“I like diner-style burgers too,” a guy tells me, leaning over conspiratorially at a fancy dinner party.
It always shocks me that people know these intimate details about my life.
It’s because when you’re writing a memoir, you have 2 thoughts:
1. No one’s going to read this.
2. No one cares about the minutiae of my life.
But different things jump out at different people. My book, The 30-Second Commute, covers my career (as book, music and restaurant critic among other things) and various things about my life experiences thus far, and it seems everyone has their favourite part, or one that sticks with them the most.
It is honestly hard to fathom, now, a year after the book’s publication, that I had the courage to lay out some of the most telling details of my life. But then, this is the only way I know how to write. No matter how difficult it may be to reveal so much, for me it would be 1,000 times harder to try to fictionalize it all.
So when I write, whether it’s a book or a feature article, I am of the mind that no one knows me, so it’s just personal details I’m including about “some person,” not specifically Stephanie Dickison.
And I take great comfort in the fact that North America is so caught up in what Magnolia Bakery’s cupcake Suri Cruise is currently obsessed with. It takes the pressure off, knowing that if I talk about something from my life, it’s certainly not going to be gossiped about with the same exuberance as, say, Jennifer Aniston’s lack of lasting love or which Hills star got plastic surgery and where.
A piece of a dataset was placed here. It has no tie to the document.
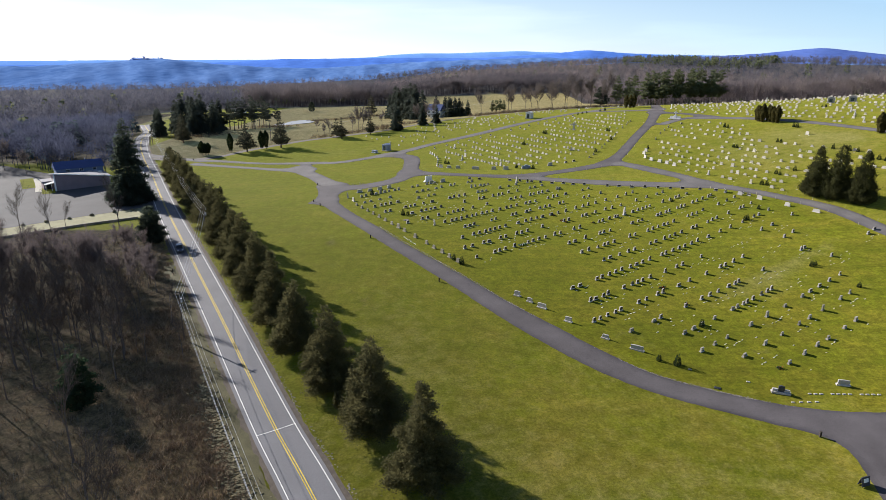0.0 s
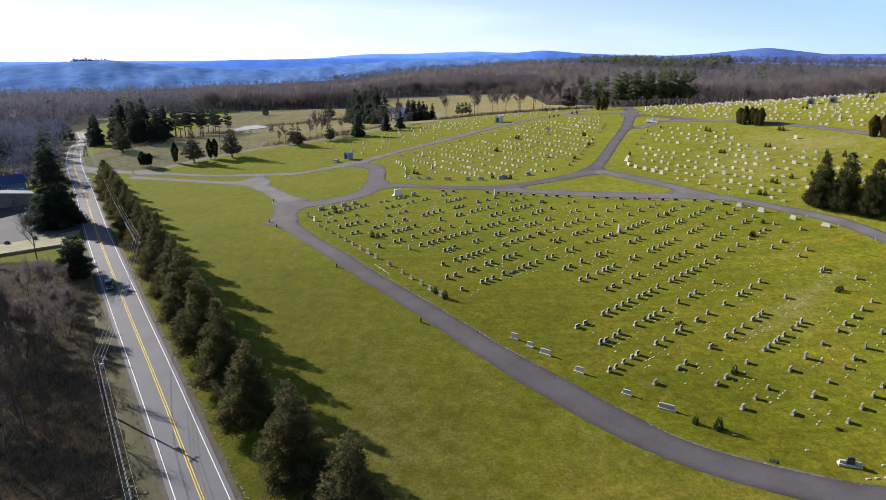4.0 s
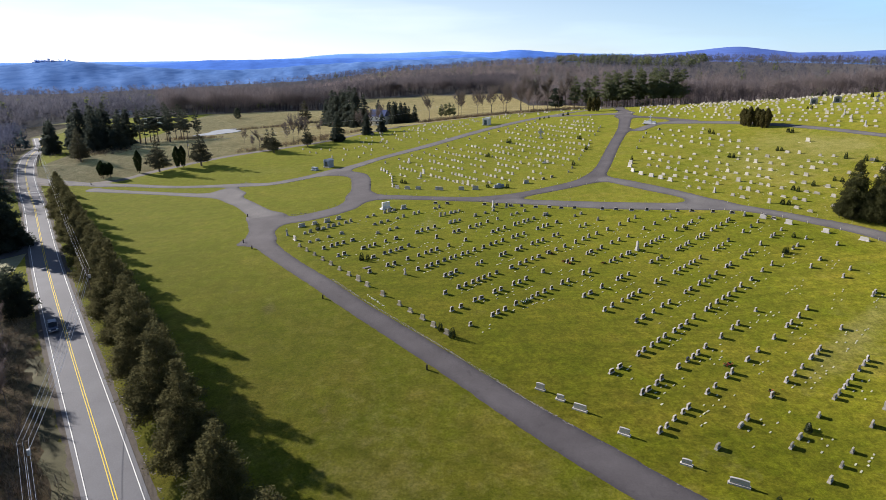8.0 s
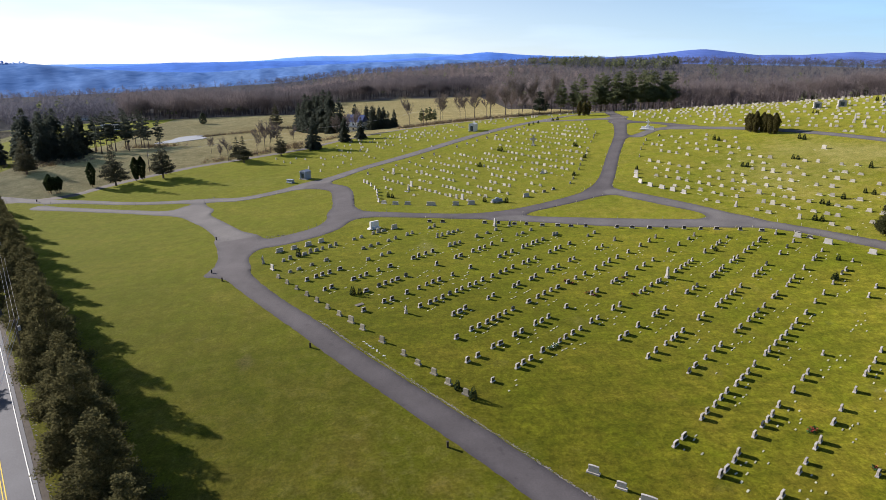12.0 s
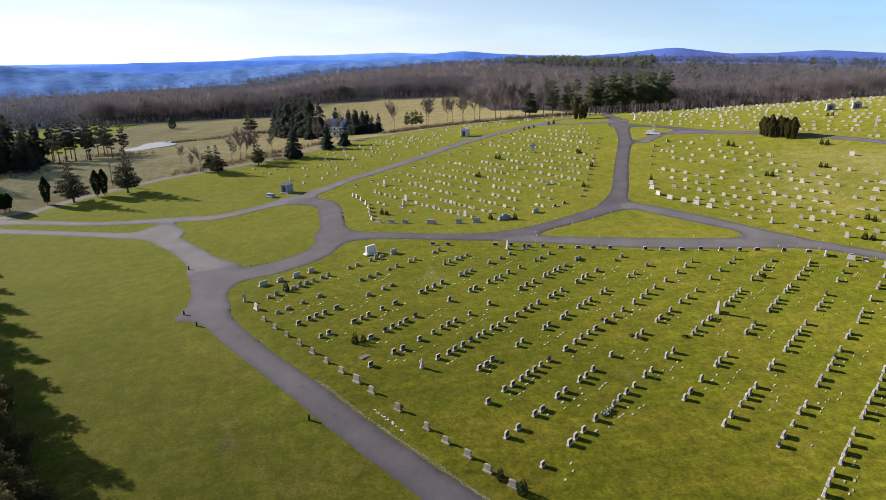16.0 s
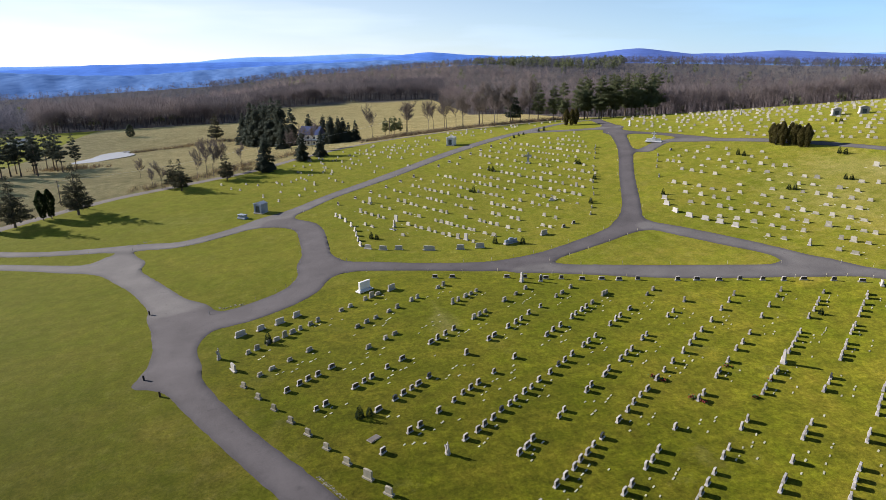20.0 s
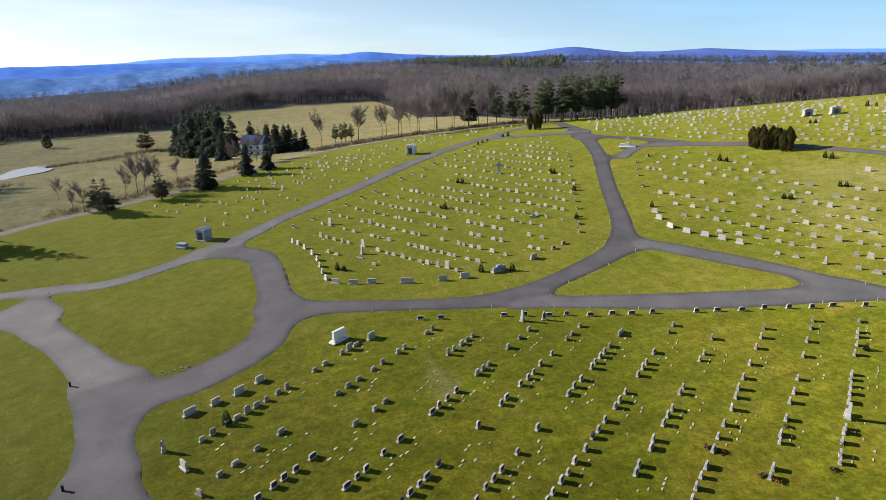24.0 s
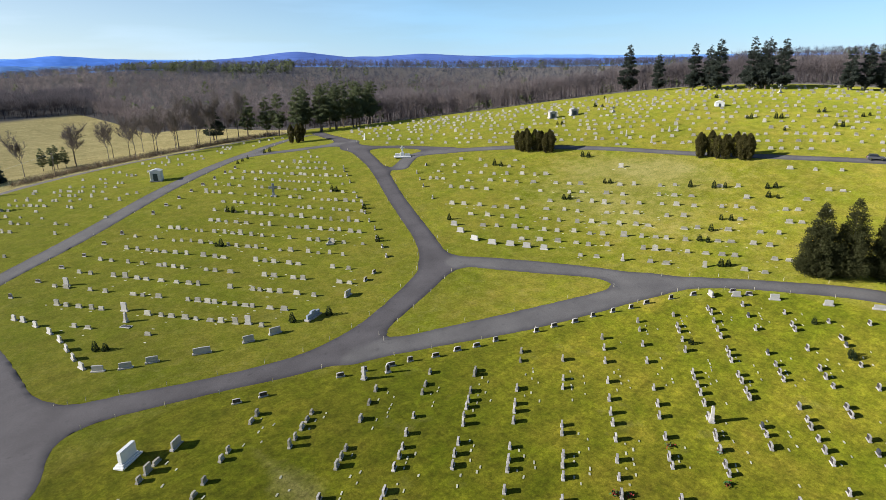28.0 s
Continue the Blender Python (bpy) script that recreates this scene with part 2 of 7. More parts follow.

That doesn’t mean I don’t want to be famous. I mean, I would be fine with that. And if, say, some publication wanted to pick up on the fact that in my book I write about my encounters with both Stephen King and Oprah Winfrey, well, that would be all right. I don’t know what I’d wear, but I’ll come up with something . . .
But of course I do not write for fame or money or accolades. Like many writers, I write to educate, inform and entertain, and deeper down I write to be understood, to reveal my innermost thoughts and feelings.
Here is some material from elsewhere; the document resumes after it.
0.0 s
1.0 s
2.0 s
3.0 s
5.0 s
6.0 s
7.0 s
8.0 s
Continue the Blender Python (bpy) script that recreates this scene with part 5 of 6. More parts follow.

And if sometimes those are embarrassing or TMI (Too Much Information), then I can live with that too.
So I will continue to write about my life as a full-time freelancer with all the successes and failures that come with it as well as the intensely personal details, things only close friends know. That is, until I publish them in a widely read publication.
Details revealed in my book:
- My one-bedroom apartment, with my tiny little rolltop desk at the end of the bed, where I live with the love of my life, Scott (who also happens to be a writer working from home), and our 18-pound cat, Cosmo.
- My work as a restaurant critic, where eating out for a living brings much joy and occasionally a stomach ache (especially after a lot of Indian). And many an expanded waistband.
- The time I interviewed a famous hip-hop artist and realized that the tape recorder didn’t catch a damn thing.
- The beauty & fashion products piled behind our bedroom door (remember, we have just the one). For a year-and-a-half we not-so-jokingly referred to the boudoir as “the stockroom.”
Things I have yet to reveal:
- I was dining in a French restaurant and the waitress pointed out a rat on the other side of the French doors beside us. Twice.
- An editor sent me a page-long letter about what a poor writer I am. She numbered the reasons and everything.
- I not-so-secretly want to saw our apartment door in half and run a little take-out counter out of here. Specials would include a soup of the day, intriguing salads and hot roast lunches and dinners.
- The day I found out I got a regular column in a paper with over a million readers I was dying to go out and commemorate the momentous occasion by getting a tattoo I’d been wanting, but I didn’t have any money.
- I am way more technically savvy than people give me credit for (because I’m soft-spoken and blonde). In fact I can rock the s**t out of html and social media. Seriously.
- I made one guy’s Top 10 worst books list.
- I want to write as many books as time will allow. Apparently, I think I can prove that guy wrong.
Was that TMI?
Oh, what the hell. You only live once.
You might as well write down all the juicy details.